Admittedly I had nothing to groan about, as it took the original explorers two months to get there by boat from Liverpool.
Each adult passenger paid £12 for the journey - around £1,400 by today's standards - while tickets for children were half that amount.
Rambling around the town of Puerto Madryn - which is peppered with retro architecture - I spot dozens of Welsh flag stickers proudly displayed on cars and motorbikes.
Some of the streets I go past were also named in honor of the first Welsh settlers.
For instance, there is an avenue signposted 'Abraham Matthews'. Matthews, who was a minister from Llanidloes and immigrated to the area with his family when he was 32, was one of the leading figures of the landing party.
At one point, when several of the settlers yearned to return home and abandon the mission, Matthews persuaded them to stay.
Life was apparently pretty miserable when they first landed and farming in such an arid area proved tricky. Gradually the settlers moved further inland, where the Chubut River provided irrigation to help cultivate the land.
Back to the walk, another road I turn down is named '28 de Julio', honoring the day the first Welsh settlers landed back in 1865.
Then strolling by a restaurant named En Mis Fuegos, I spot on the menu, along with lamb, a dessert taking Welsh cakes to a whole new level.
The sweet concoction features a sugary blend of lukewarm Welsh cake, white chocolate soup finished with a 'savoury citric dressing'. Not sure what Matthews and the original settlers would think to that!
Further encouraging the Welsh link, today Puerto Madryn is twinned with Nefyn, a small town on the Llŷn Peninsula in North Wales.

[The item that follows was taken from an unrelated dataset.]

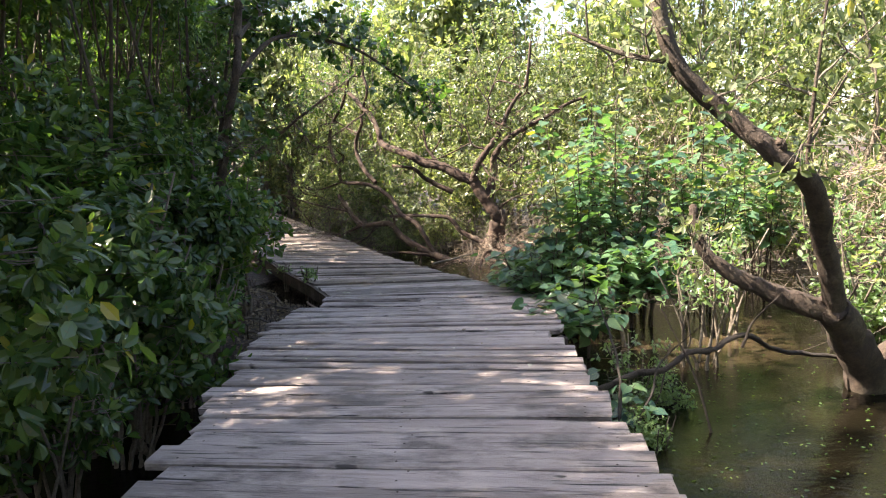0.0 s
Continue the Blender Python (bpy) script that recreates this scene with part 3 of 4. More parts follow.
limb_tree("gnarled_tree", "gnarled many-branched mangrove tree with reddish peeling bark", BARK_RED, [
    ("trunk", [(-0.14, 12.95, -0.60), (-0.20, 12.90, -0.38), (-0.20, 12.90, -0.09), (-0.11, 12.90, 0.28), (-0.24, 12.90, 0.53), (-0.43, 12.90, 0.80), (-0.54, 12.90, 0.99)], 0.125, 0.10, 0),
    ("trunk", [(-0.02, 12.85, -0.60), (-0.04, 12.86, -0.39), (-0.04, 12.86, 0.02), (-0.01, 12.88, 0.32), (-0.20, 12.90, 0.50)], 0.065, 0.07, 0),
    ("limb", [(-0.50, 12.90, 0.95), (-0.86, 12.90, 1.11), (-1.09, 12.93, 1.23), (-1.40, 12.95, 1.30), (-1.69, 13.00, 1.46), (-2.10, 13.44, 1.59), (-2.37, 13.72, 1.71), (-2.42, 13.76, 1.92), (-2.60, 13.95, 2.23), (-2.86, 14.19, 2.46), (-3.27, 14.56, 2.82), (-3.92, 15.11, 3.09)], 0.095, 0.034, 5),
    ("limb", [(-0.24, 12.95, 0.60), (-0.22, 12.97, 0.82), (-0.16, 13.00, 1.15), (-0.13, 13.00, 1.39), (0.07, 13.00, 1.63), (0.23, 13.00, 1.76), (0.44, 13.00, 1.87), (0.77, 13.00, 2.02), (1.12, 13.00, 2.22), (1.46, 13.00, 2.34)], 0.083, 0.024, 7),
    ("limb", [(-0.52, 12.86, 0.97), (-0.47, 12.82, 1.12), (-0.41, 12.80, 1.27), (-0.24, 12.80, 1.49), (-0.06, 12.80, 1.73), (0.04, 12.80, 1.89), (0.12, 12.80, 2.11), (0.29, 12.80, 2.37), (0.46, 12.80, 2.62), (0.55, 12.80, 3.30)], 0.068, 0.024, 7),
    ("limb", [(-0.15, 12.85, -0.50), (-0.49, 12.75, -0.52), (-0.94, 12.75, -0.46), (-1.32, 12.80, -0.32), (-1.59, 12.85, -0.19), (-1.92, 13.14, -0.03), (-2.24, 13.47, 0.17), (-2.91, 14.12, 0.10), (-3.32, 14.51, 0.36), (-3.60, 14.79, 0.68)], 0.085, 0.042, 2),
    ("limb", [(-1.24, 12.78, -0.36), (-1.35, 12.80, -0.13), (-1.57, 12.82, 0.22), (-1.89, 13.06, 0.38), (-2.16, 13.38, 0.68), (-2.71, 13.94, 0.91), (-3.46, 14.64, 0.96), (-3.55, 14.74, 1.23), (-3.77, 14.92, 1.69), (-3.70, 14.86, 2.14), (-3.41, 14.62, 2.47), (-3.27, 14.50, 2.72), (-2.98, 14.24, 3.45)], 0.046, 0.030, 4),
    ("limb", [(-0.12, 12.95, -0.28), (-0.23, 12.95, -0.23), (-0.48, 12.97, -0.11), (-0.77, 13.00, 0.04), (-0.92, 13.00, 0.23), (-1.10, 13.00, 0.32), (-1.69, 13.00, 0.35), (-2.19, 13.53, 0.31)], 0.055, 0.030, 1),
    ("limb", [(-2.57, 13.92, 0.94), (-2.86, 14.19, 1.21), (-3.06, 14.38, 1.58), (-3.01, 14.33, 1.87), (-2.86, 14.19, 2.12), (-2.86, 14.19, 2.32), (-2.68, 14.02, 2.71), (-2.76, 14.10, 3.07), (-2.73, 14.07, 3.52)], 0.045, 0.024, 4),
    ("branch", [(-3.01, 14.33, 1.93), (-3.27, 14.56, 2.06), (-3.59, 14.83, 2.23), (-4.15, 15.29, 2.61)], 0.024, 0.010, 3),
    ("branch", [(-1.07, 12.95, 1.19), (-1.22, 13.00, 1.38), (-1.36, 13.05, 1.58), (-1.42, 13.10, 1.90)], 0.040, 0.016, 3),
    ("branch", [(-0.95, 13.30, 0.75), (-1.43, 13.30, 1.00), (-1.69, 13.30, 1.21), (-2.19, 13.86, 1.27)], 0.052, 0.026, 1),
    ("branch", [(-2.91, 14.12, 0.10), (-3.51, 14.59, -0.12), (-4.07, 14.97, -0.16), (-4.85, 15.55, -0.22)], 0.036, 0.012, 2),
    ("branch", [(-1.32, 12.78, -0.35), (-1.55, 12.70, -0.31), (-1.93, 12.90, -0.31), (-2.42, 13.32, -0.39)], 0.034, 0.012, 0),
    ("branch", [(-3.32, 14.51, 0.36), (-4.05, 15.09, 0.43), (-4.79, 15.64, 0.55), (-5.21, 15.95, 0.63), (-5.91, 16.43, 0.76)], 0.028, 0.010, 4),
    ("branch", [(-3.46, 14.64, 0.96), (-4.54, 15.87, 0.76), (-5.60, 16.79, 0.98)], 0.022, 0.009, 4),
    ("branch", [(-3.77, 14.92, 1.69), (-4.34, 15.44, 1.76), (-4.75, 15.89, 2.11), (-5.38, 16.49, 2.55)], 0.024, 0.010, 4),
    ("branch", [(-3.51, 14.59, -0.12), (-3.86, 14.75, -0.40), (-4.34, 15.05, -0.55)], 0.020, 0.008, 0),
    ("branch", [(-2.57, 13.80, 0.13), (-2.76, 13.87, -0.11), (-3.06, 14.08, -0.28), (-3.32, 14.24, -0.55)], 0.022, 0.008, 0),
    ("branch", [(-2.05, 13.28, 0.04), (-2.12, 13.33, 0.37), (-2.34, 13.52, 0.52)], 0.022, 0.012, 0),
    ("branch", [(-0.13, 13.00, 1.39), (0.10, 13.00, 1.20), (0.30, 13.00, 1.05), (0.62, 12.95, 1.15)], 0.022, 0.008, 2),
    ("branch", [(-0.24, 12.80, 1.49), (-0.50, 12.80, 1.60), (-0.62, 12.80, 1.90), (-0.90, 12.80, 2.10)], 0.022, 0.008, 3),
    ("branch", [(0.04, 12.80, 1.89), (-0.20, 12.80, 2.05), (-0.20, 12.80, 2.30), (-0.40, 12.80, 2.60)], 0.024, 0.008, 3),
    ("branch", [(-0.12, 12.88, 0.40), (0.15, 12.75, 0.62), (0.45, 12.70, 0.70), (0.85, 12.60, 0.66)], 0.020, 0.007, 1),
    ("branch", [(-0.30, 12.85, 0.62), (-0.05, 12.70, 0.80), (0.20, 12.65, 0.78), (0.50, 12.60, 0.95)], 0.018, 0.006, 1),
    ("root", [(-0.10, 12.85, -0.20), (0.25, 12.50, -0.30), (0.60, 12.20, -0.45)], 0.06, 0.02, 0),
    ("root", [(-0.20, 12.80, -0.30), (-0.30, 12.30, -0.28), (-0.35, 11.9, -0.5)], 0.045, 0.018, 0),
    ("root", [(0.00, 12.90, -0.28), (0.50, 12.90, -0.22), (0.95, 12.80, -0.25), (1.30, 12.70, -0.45)], 0.08, 0.025, 0),
], 5, LEAF_OLIVE, OVAL, 0.055, 5, 0.7, BARK_RED, 10, 3)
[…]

Sadly I don't hear any Welsh speakers during the short time I'm in the town but I'm told that I would have to travel to towns such as Dolavon, Gaiman and Trevelin for a real taste of Welsh Patagonia.
These settlements are home to Welsh-speaking schools and locals also hold annual eisteddfods, a traditional Welsh festival celebrating the arts. Many Welsh teachers also travel to these spots to do work placement exchanges.
While the scene in Puerto Madryn isn't bustling, there is a constant flow of tourists who flock to see the Magellanic penguin colonies along the coast.
The orcas that exhibit unusual feeding behaviour on the nearby Valdes Peninsula by hauling themselves on to the beach, are another prime attraction.
I'd journeyed to the small city before boarding a polar cruise with Poseidon Expeditions.
Leaving the port at sunset one evening I looked back towards the silhouetted coastline imagining how the original Welsh settlers must have felt.
From the lush green valleys to a scorched flat landscape, these two places couldn't be more different.
But now, thanks to the work of Matthews and his crew, a common theme bonds these two spots on the map.
Welsh cakes being one of the linking features.